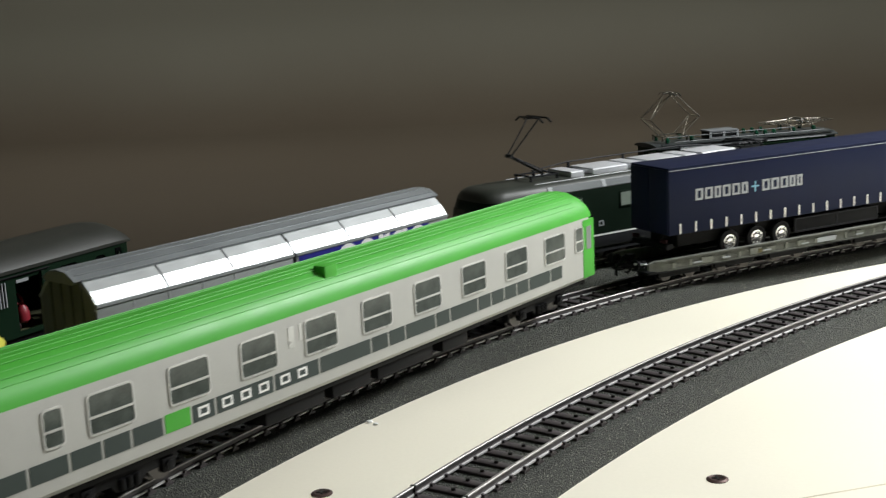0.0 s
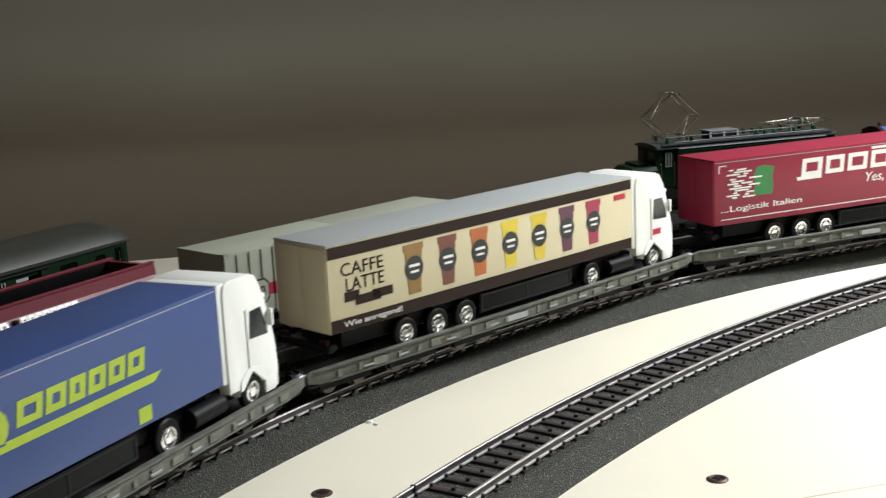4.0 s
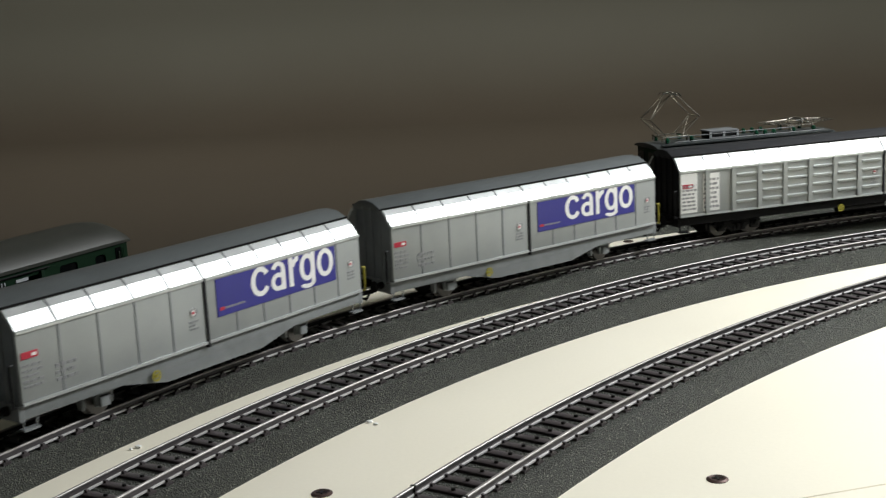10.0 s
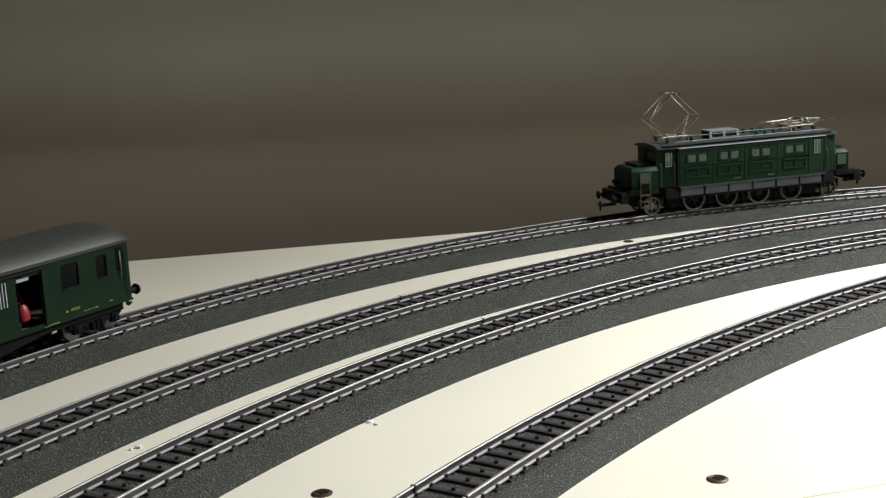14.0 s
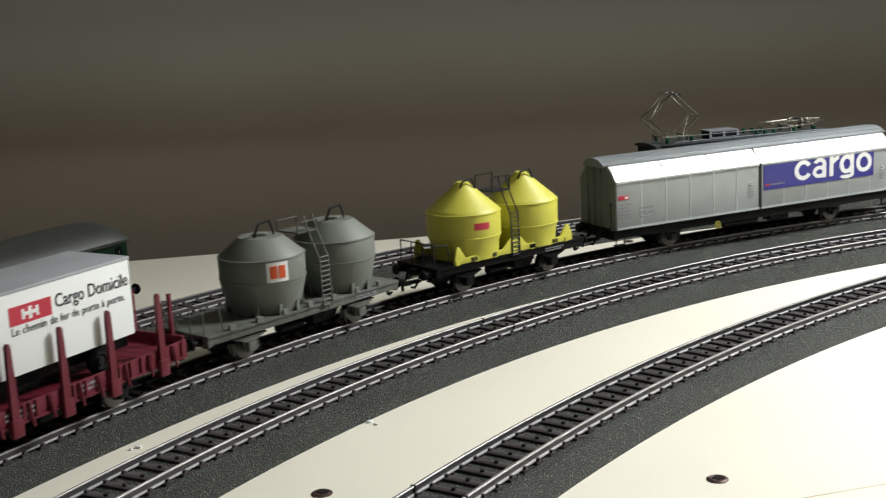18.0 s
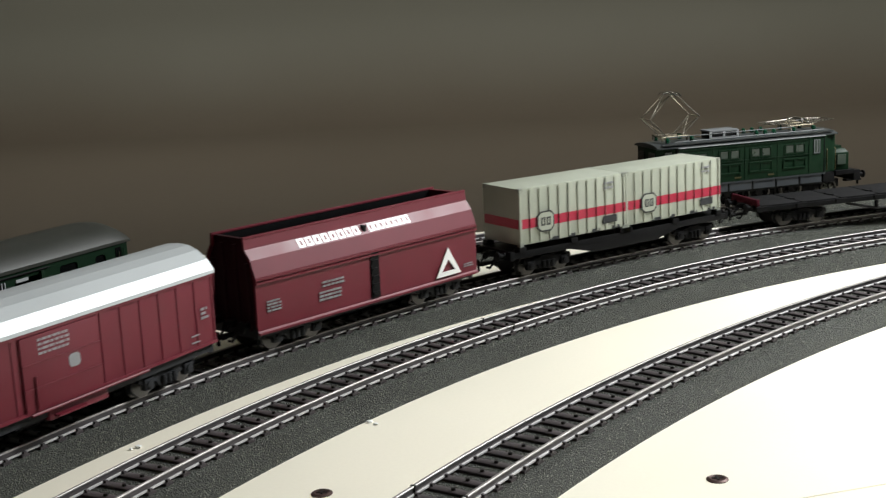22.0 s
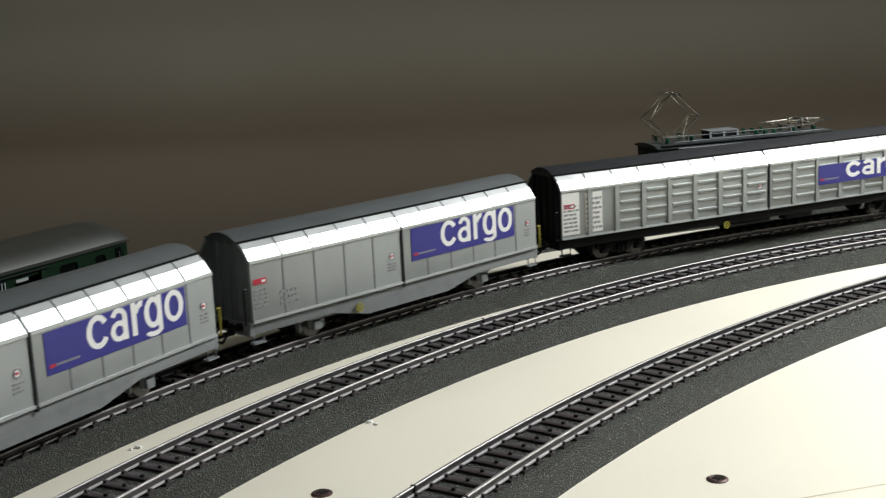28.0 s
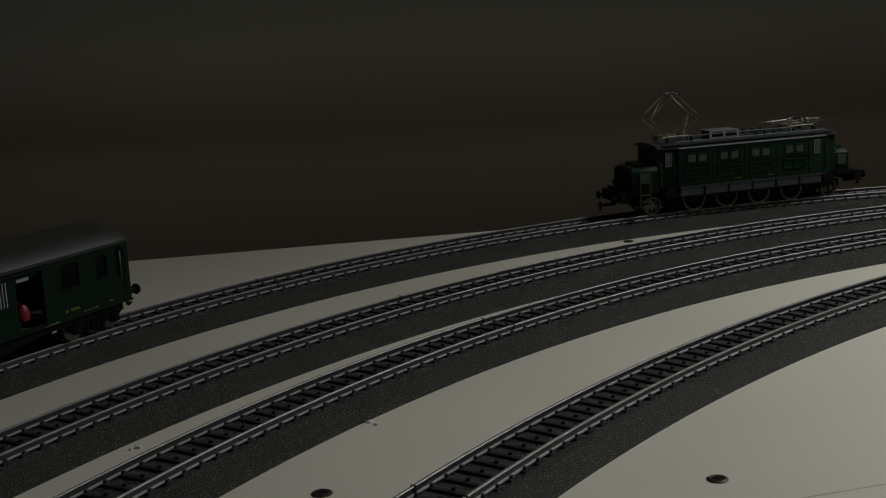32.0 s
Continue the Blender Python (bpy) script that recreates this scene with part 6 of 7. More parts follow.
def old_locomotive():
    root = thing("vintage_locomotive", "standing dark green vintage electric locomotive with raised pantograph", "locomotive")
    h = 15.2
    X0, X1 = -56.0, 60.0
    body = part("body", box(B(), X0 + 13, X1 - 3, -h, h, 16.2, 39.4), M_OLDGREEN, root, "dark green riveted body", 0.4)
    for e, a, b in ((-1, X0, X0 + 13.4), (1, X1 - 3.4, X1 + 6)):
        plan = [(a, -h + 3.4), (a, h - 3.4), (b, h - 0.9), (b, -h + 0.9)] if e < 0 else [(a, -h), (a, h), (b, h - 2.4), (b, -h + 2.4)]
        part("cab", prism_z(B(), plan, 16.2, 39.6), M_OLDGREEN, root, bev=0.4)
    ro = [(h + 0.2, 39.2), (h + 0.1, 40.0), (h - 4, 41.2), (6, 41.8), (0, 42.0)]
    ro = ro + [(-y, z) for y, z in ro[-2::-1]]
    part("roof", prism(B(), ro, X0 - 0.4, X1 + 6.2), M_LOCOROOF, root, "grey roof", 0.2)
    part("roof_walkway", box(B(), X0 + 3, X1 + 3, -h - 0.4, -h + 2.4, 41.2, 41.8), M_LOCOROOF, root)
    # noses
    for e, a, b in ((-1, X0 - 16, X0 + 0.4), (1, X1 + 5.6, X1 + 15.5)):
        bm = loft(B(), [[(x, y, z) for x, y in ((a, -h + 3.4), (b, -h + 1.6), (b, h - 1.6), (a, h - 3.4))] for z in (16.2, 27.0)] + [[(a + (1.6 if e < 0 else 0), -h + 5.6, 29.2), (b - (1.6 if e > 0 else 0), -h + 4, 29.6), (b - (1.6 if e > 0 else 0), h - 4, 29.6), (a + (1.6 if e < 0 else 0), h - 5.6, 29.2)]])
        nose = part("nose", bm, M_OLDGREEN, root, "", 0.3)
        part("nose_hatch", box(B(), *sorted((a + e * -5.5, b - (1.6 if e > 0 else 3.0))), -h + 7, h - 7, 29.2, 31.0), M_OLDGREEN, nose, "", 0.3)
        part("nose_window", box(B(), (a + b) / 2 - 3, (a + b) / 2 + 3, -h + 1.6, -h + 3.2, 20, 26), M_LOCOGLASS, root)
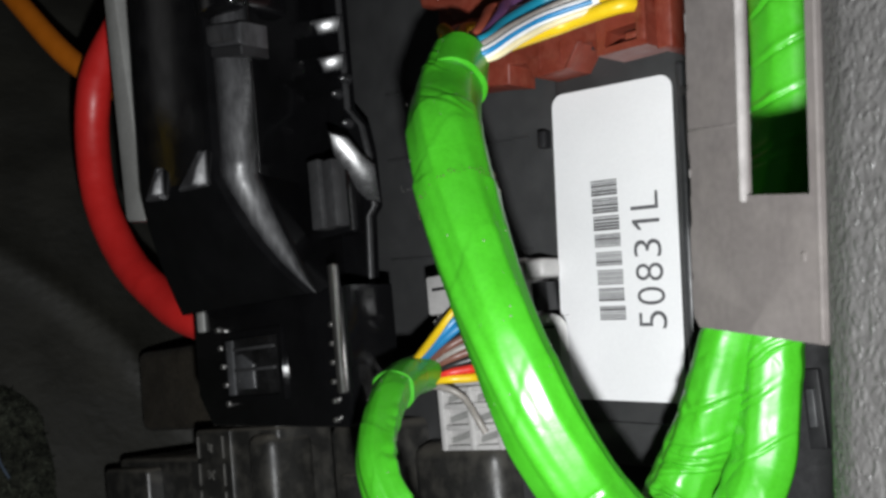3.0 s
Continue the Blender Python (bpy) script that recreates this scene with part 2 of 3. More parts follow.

# Work to do
Identify every line above with the string "parts" in it. Copy those lines.

# Answer to the exercise
Continue the Blender Python (bpy) script that recreates this scene with part 6 of 7. More parts follow.
Continue the Blender Python (bpy) script that recreates this scene with part 2 of 3. More parts follow.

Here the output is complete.